■ Set task ■
Leaving out every picture, quote the data below exactly as it appears.

■ Data segment ■
________________________________________

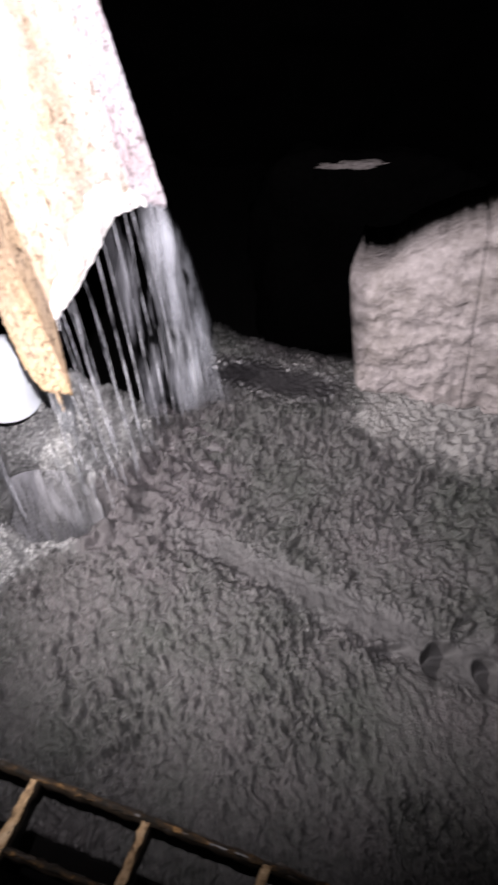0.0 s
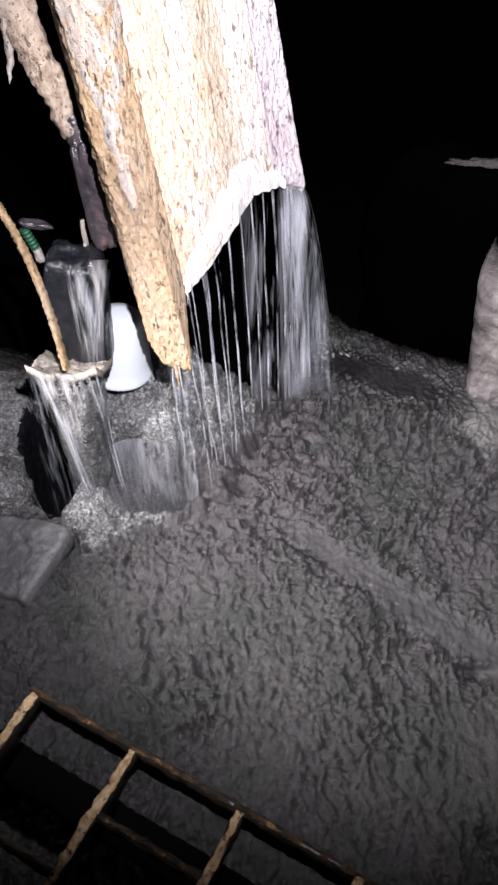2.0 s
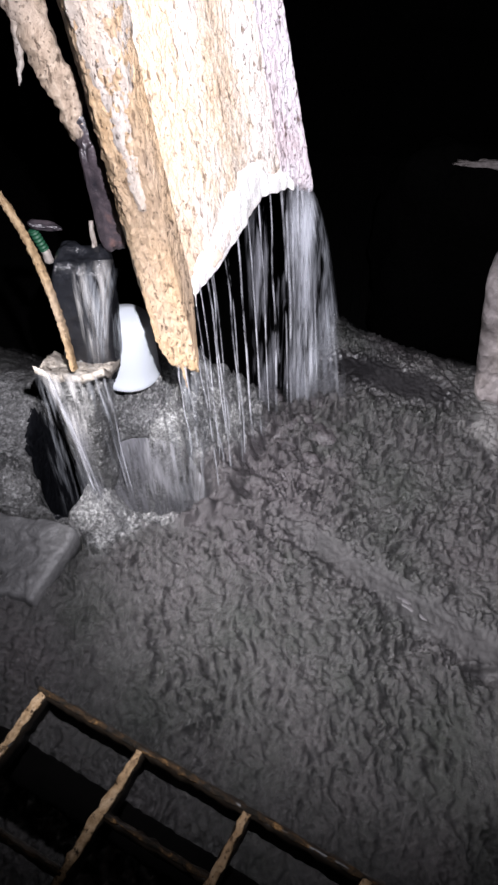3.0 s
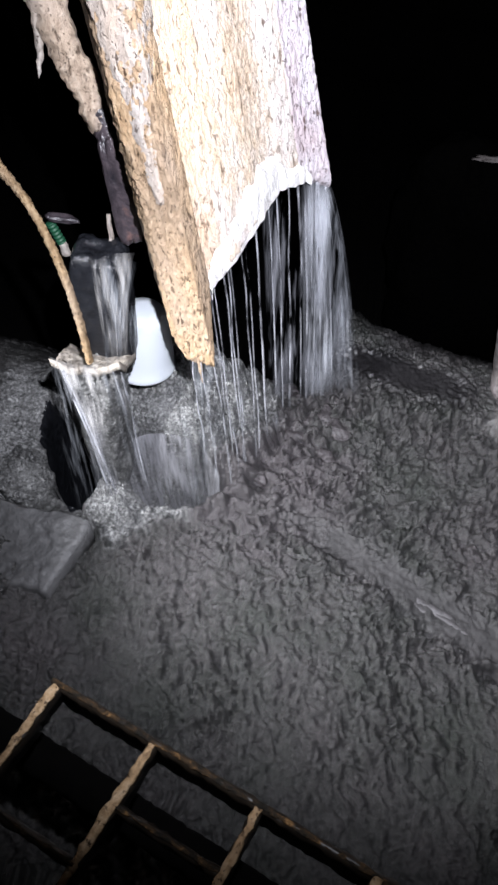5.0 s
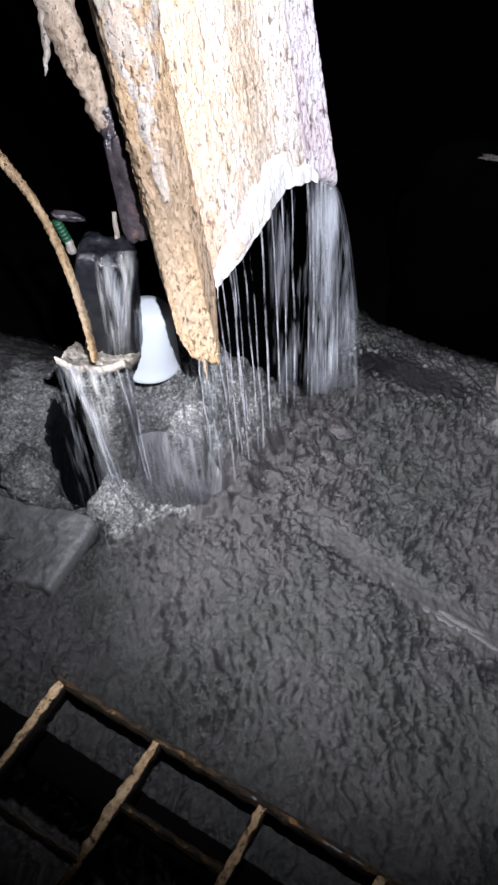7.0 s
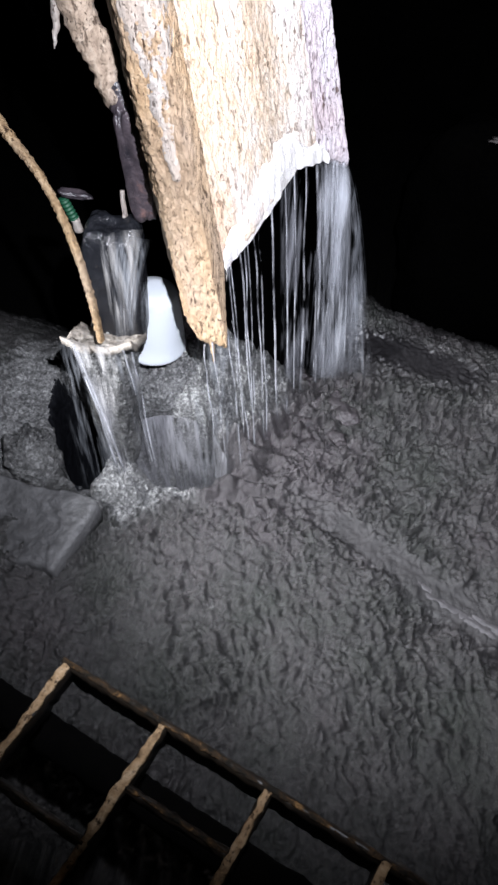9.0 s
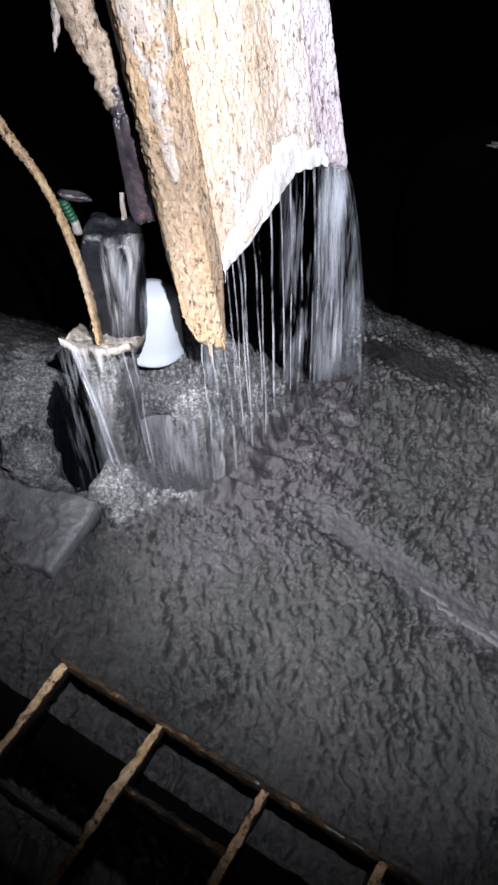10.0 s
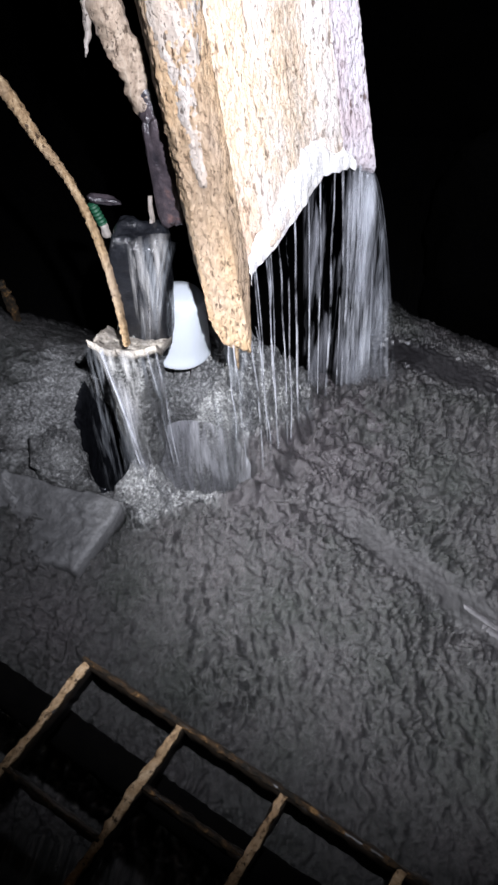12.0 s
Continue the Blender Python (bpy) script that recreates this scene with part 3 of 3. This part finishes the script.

________________________________________

■ Result of the exercise ■
0.0 s
2.0 s
3.0 s
5.0 s
7.0 s
9.0 s
10.0 s
12.0 s
Continue the Blender Python (bpy) script that recreates this scene with part 3 of 3. This part finishes the script.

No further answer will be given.